Description of the task —
Check each line of the data below for the word "finishes", then extract the ones that have it.

Data provided —
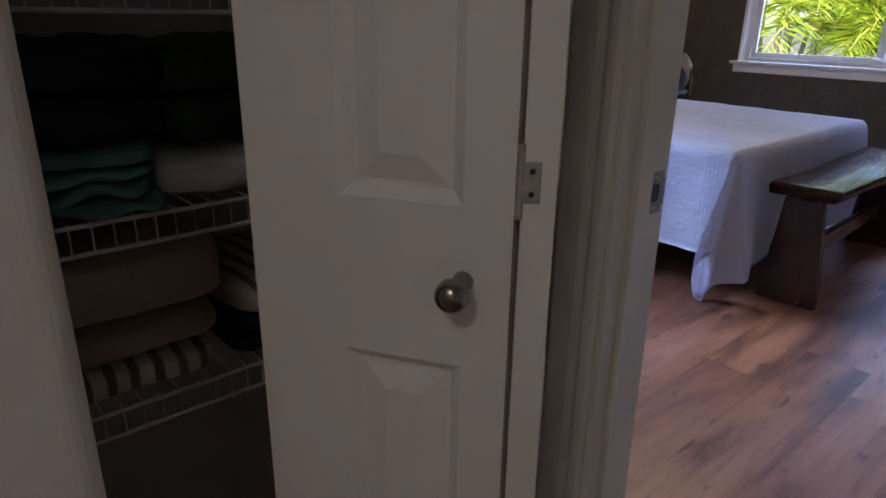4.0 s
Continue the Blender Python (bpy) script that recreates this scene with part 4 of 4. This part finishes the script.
outlet("wall_outlet", pose(2.597, YN, 0.318), "white wall outlet with two plugs")
outlet("wall_outlet", pose(XE, 1.274, 0.305, 0, 0, -90), "white wall outlet on the dark wall")
outlet("wall_outlet", pose(3.79, YS, 0.30, 0, 0, 180), "white wall outlet beside the door")
bl = thing("black_plug", (2.597, YN - 0.009, 0.338), "black plug with a lamp cord", "plug")
part("plug", box(bmesh.new(), -0.014, 0.014, -0.03, 0, -0.014, 0.014, 0.005), M_BLACK, bl)
part("cord", tube([Vector(p) - Vector((2.597, YN - 0.009, 0.338)) for p in curve_points((2.60, YN - 0.03, 0.33), (2.61, YN - 0.05, 0.20), (2.66, YN - 0.06, 0.04), (2.80, YN - 0.05, 0.006), (3.05, YN - 0.035, 0.012), (3.14, YN - 0.025, 0.05), (3.27, YN - 0.12, 0.16), (3.36, YN - 0.30, 0.40), (3.39, YN - 0.36, 0.60), steps=8)], 0.003, 6), M_BLACK, bl, "thin dark cord")
wp = thing("white_adapter", (2.510, YN - 0.03, 0.25), "white plug adapter with a white cord", "plug", -25)
part("adapter", box(bmesh.new(), -0.025, 0.025, -0.025, 0.02, -0.02, 0.02, 0.006), M_WIRE, wp)
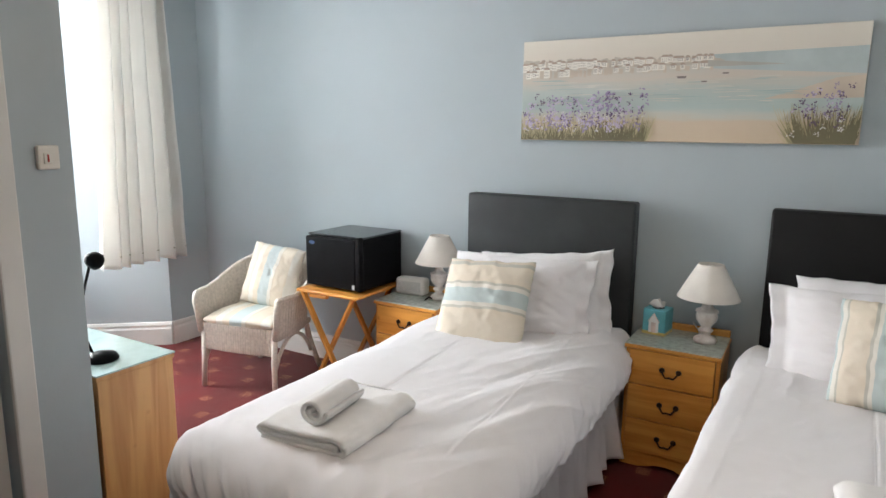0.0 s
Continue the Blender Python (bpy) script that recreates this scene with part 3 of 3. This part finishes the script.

Answer below —
Continue the Blender Python (bpy) script that recreates this scene with part 4 of 4. This part finishes the script.
Continue the Blender Python (bpy) script that recreates this scene with part 3 of 3. This part finishes the script.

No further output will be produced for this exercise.